• [Directive]
For this exercise, return only the lines from the line containing "import bmesh" through the line containing "what is given", both ends included, exactly as they are.

• [Data segment]

----------------

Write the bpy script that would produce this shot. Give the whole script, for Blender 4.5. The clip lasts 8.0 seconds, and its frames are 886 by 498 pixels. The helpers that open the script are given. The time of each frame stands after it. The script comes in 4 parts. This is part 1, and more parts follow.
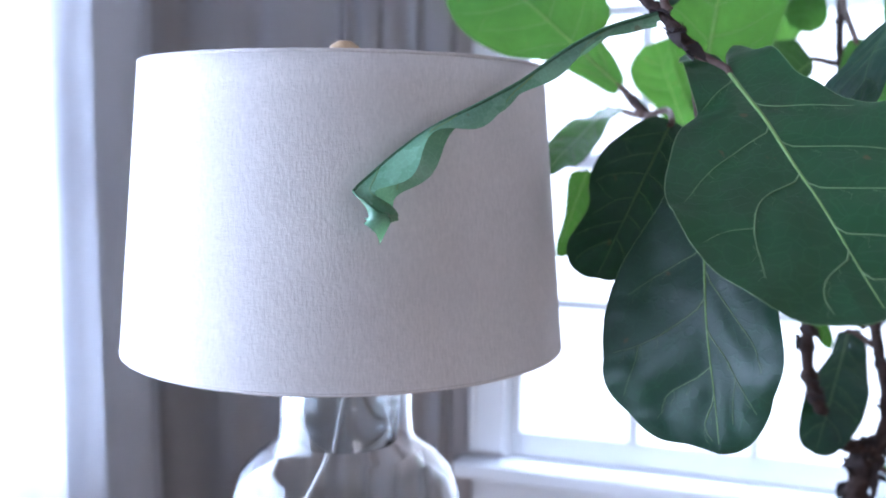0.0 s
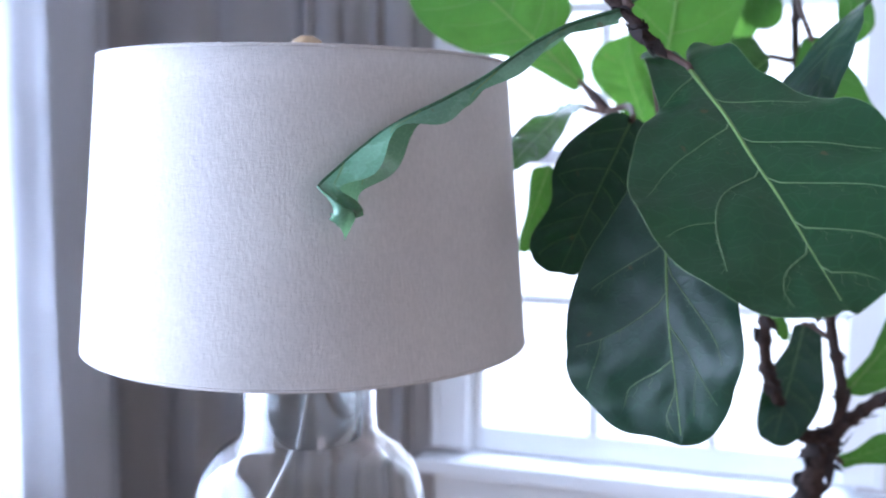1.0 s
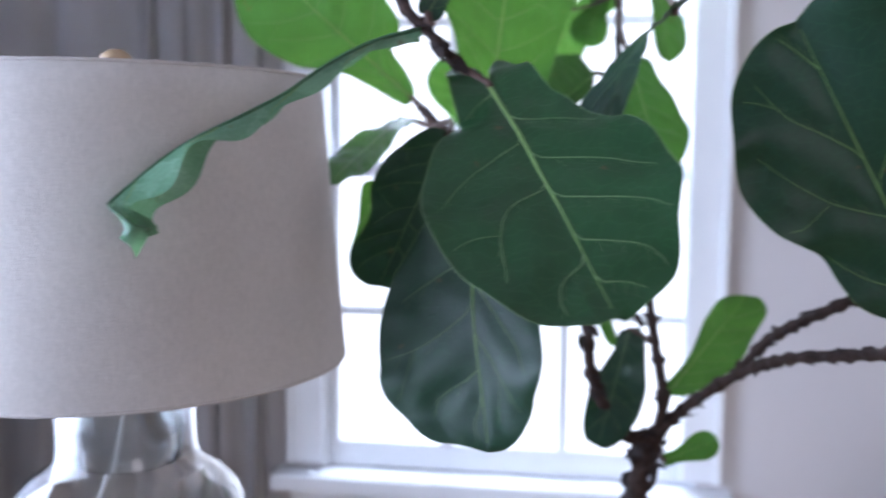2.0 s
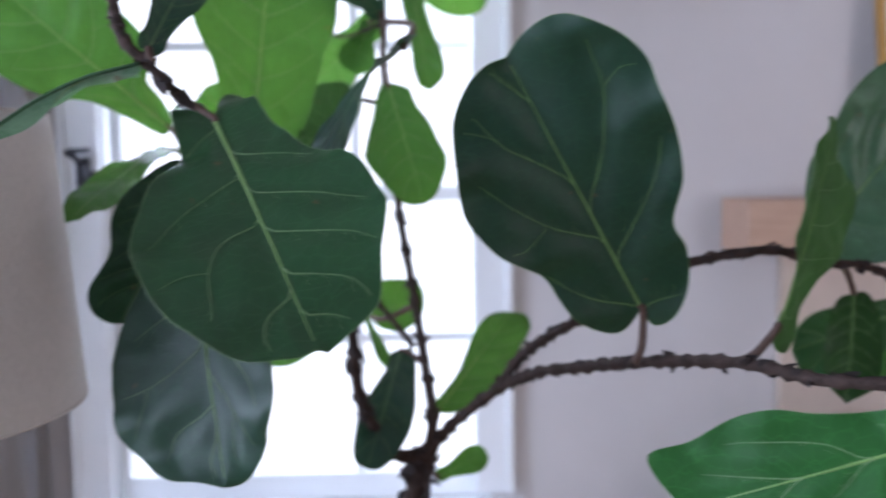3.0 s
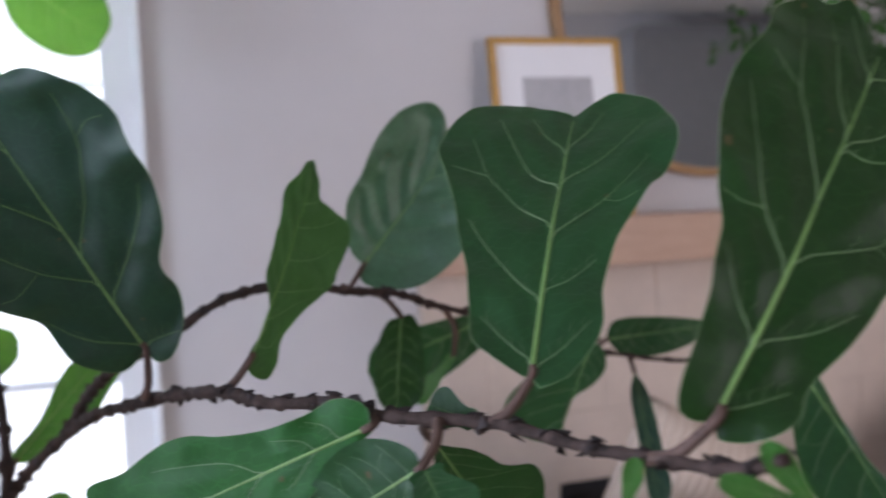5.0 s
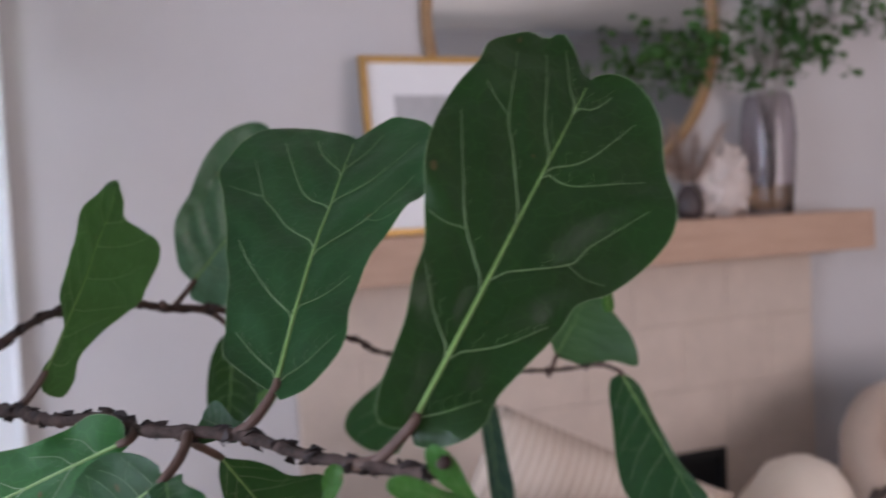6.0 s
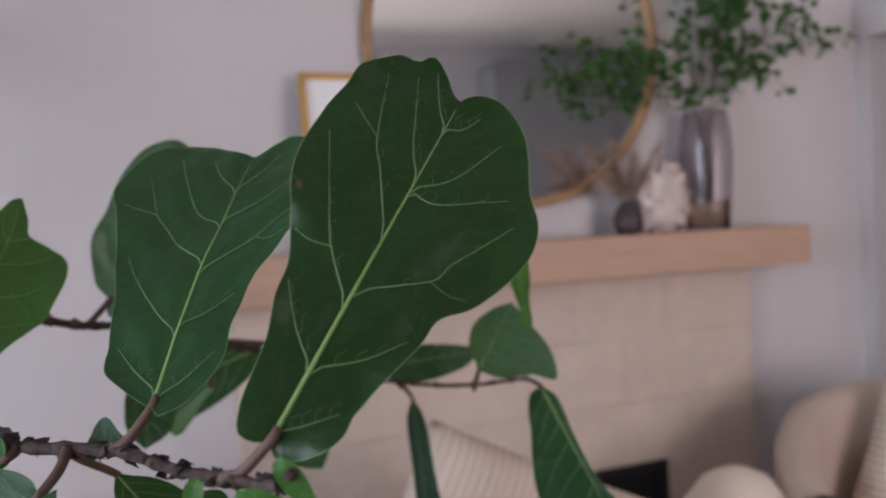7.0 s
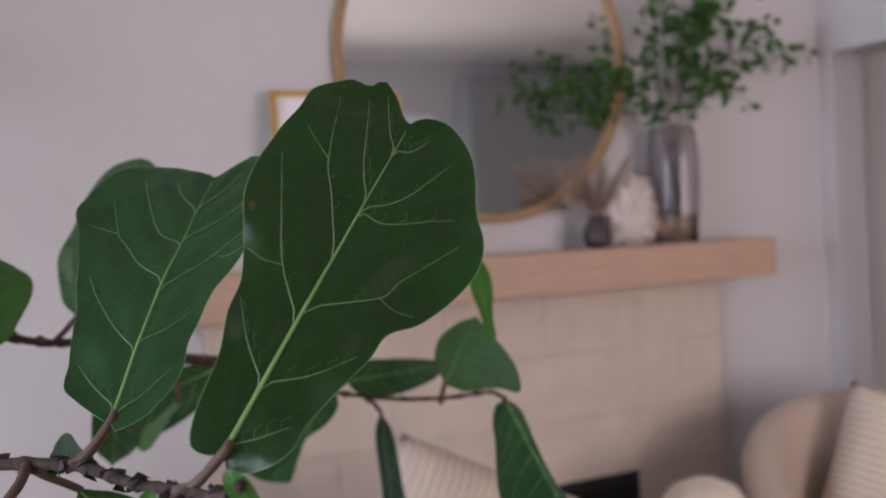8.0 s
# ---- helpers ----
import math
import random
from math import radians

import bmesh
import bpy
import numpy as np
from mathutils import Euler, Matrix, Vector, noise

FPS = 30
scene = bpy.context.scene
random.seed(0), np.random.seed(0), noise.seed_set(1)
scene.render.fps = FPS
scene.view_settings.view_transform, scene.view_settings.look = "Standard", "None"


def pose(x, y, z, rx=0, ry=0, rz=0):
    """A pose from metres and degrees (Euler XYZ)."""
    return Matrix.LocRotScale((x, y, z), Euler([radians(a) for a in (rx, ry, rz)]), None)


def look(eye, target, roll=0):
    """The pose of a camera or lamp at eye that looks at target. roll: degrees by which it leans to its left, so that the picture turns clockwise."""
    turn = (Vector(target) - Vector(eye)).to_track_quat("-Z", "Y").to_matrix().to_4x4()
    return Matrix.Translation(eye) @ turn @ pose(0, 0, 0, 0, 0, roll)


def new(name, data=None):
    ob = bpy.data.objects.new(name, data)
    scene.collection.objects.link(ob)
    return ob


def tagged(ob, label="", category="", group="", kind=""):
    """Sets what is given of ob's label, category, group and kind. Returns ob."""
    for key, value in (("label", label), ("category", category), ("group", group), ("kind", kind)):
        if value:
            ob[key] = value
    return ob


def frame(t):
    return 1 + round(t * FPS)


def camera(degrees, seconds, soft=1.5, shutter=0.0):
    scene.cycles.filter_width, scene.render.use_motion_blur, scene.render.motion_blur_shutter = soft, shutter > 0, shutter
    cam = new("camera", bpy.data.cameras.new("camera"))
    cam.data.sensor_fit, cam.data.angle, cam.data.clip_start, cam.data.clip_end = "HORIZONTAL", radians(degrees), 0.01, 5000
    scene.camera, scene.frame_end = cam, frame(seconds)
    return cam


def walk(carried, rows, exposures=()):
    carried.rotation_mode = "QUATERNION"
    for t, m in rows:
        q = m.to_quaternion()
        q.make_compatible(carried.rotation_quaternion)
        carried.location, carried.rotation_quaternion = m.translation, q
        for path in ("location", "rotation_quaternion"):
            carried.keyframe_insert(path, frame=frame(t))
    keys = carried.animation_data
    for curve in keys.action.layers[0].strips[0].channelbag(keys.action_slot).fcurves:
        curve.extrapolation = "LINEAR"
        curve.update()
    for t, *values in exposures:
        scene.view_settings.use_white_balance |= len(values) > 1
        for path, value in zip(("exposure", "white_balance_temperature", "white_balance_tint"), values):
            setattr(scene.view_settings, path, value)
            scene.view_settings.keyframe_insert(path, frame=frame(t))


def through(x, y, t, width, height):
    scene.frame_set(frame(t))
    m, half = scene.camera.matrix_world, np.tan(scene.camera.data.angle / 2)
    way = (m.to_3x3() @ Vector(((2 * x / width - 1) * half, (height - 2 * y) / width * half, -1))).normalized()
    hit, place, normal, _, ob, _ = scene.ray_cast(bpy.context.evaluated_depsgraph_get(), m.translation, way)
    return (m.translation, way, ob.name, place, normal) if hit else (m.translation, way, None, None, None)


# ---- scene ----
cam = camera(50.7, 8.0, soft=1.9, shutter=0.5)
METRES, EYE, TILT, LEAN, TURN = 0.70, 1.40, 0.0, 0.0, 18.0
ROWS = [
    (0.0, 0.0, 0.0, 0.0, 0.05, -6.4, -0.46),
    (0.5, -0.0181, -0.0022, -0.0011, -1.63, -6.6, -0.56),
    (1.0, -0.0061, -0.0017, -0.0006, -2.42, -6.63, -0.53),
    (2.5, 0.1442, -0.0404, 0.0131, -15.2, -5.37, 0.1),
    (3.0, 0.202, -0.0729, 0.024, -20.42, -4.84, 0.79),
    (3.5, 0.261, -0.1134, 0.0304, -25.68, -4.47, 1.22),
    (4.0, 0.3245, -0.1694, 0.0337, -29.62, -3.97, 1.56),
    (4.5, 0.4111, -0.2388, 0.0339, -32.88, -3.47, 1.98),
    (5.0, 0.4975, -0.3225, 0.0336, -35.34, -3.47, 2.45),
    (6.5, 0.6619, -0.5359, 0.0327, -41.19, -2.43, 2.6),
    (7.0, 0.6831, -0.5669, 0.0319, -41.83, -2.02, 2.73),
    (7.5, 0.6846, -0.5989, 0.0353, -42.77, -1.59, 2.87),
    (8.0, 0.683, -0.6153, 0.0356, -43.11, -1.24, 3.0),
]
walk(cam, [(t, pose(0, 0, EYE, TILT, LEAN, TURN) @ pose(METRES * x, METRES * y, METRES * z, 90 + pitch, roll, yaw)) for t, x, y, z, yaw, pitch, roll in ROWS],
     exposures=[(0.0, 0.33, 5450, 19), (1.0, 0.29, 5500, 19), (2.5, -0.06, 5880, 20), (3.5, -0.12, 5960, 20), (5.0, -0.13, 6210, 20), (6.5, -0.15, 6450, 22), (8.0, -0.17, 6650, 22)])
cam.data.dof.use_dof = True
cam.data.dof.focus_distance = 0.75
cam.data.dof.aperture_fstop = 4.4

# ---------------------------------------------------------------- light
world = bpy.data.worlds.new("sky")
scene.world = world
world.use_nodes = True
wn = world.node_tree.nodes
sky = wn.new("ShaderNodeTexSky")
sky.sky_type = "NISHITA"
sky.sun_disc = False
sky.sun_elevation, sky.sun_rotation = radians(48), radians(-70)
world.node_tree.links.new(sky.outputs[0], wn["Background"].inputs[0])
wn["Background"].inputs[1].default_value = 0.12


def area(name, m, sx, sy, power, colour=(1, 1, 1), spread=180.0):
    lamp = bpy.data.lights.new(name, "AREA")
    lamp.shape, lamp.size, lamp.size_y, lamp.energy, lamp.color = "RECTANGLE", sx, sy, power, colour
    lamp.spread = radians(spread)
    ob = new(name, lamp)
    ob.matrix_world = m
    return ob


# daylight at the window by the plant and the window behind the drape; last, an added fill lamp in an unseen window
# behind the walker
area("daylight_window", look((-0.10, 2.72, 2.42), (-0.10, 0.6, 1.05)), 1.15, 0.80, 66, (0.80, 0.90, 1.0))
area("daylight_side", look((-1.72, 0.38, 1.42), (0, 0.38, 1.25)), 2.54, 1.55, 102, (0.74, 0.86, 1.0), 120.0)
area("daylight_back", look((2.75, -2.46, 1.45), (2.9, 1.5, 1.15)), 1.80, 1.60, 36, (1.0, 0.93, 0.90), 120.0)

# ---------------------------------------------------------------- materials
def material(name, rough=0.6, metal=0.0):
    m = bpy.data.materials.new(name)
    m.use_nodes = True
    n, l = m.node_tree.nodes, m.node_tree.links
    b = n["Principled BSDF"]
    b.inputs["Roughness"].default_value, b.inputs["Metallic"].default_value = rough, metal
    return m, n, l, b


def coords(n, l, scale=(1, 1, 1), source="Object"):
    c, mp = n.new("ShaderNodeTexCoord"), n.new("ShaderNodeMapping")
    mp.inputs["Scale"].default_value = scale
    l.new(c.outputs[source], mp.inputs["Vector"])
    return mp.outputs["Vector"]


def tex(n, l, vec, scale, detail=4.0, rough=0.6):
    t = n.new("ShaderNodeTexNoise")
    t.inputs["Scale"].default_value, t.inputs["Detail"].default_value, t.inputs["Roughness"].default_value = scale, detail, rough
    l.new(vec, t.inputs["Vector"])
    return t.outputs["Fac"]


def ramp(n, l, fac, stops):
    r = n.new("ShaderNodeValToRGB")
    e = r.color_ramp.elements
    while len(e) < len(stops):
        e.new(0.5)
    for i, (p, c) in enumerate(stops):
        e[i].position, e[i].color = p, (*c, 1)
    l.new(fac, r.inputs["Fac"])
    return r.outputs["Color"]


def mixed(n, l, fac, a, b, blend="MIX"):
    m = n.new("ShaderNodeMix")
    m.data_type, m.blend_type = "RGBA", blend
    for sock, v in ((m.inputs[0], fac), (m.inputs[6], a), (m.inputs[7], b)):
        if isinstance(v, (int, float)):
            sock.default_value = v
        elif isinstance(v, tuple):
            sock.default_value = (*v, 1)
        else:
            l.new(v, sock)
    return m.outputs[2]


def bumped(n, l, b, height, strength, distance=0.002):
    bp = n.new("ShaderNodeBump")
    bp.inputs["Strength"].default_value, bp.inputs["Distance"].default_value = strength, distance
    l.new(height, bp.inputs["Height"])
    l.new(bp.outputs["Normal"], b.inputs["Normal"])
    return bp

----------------

• [Complete output]
import bmesh
import bpy
import numpy as np
from mathutils import Euler, Matrix, Vector, noise

FPS = 30
scene = bpy.context.scene
random.seed(0), np.random.seed(0), noise.seed_set(1)
scene.render.fps = FPS
scene.view_settings.view_transform, scene.view_settings.look = "Standard", "None"


def pose(x, y, z, rx=0, ry=0, rz=0):
    """A pose from metres and degrees (Euler XYZ)."""
    return Matrix.LocRotScale((x, y, z), Euler([radians(a) for a in (rx, ry, rz)]), None)


def look(eye, target, roll=0):
    """The pose of a camera or lamp at eye that looks at target. roll: degrees by which it leans to its left, so that the picture turns clockwise."""
    turn = (Vector(target) - Vector(eye)).to_track_quat("-Z", "Y").to_matrix().to_4x4()
    return Matrix.Translation(eye) @ turn @ pose(0, 0, 0, 0, 0, roll)


def new(name, data=None):
    ob = bpy.data.objects.new(name, data)
    scene.collection.objects.link(ob)
    return ob


def tagged(ob, label="", category="", group="", kind=""):
    """Sets what is given of ob's label, category, group and kind. Returns ob."""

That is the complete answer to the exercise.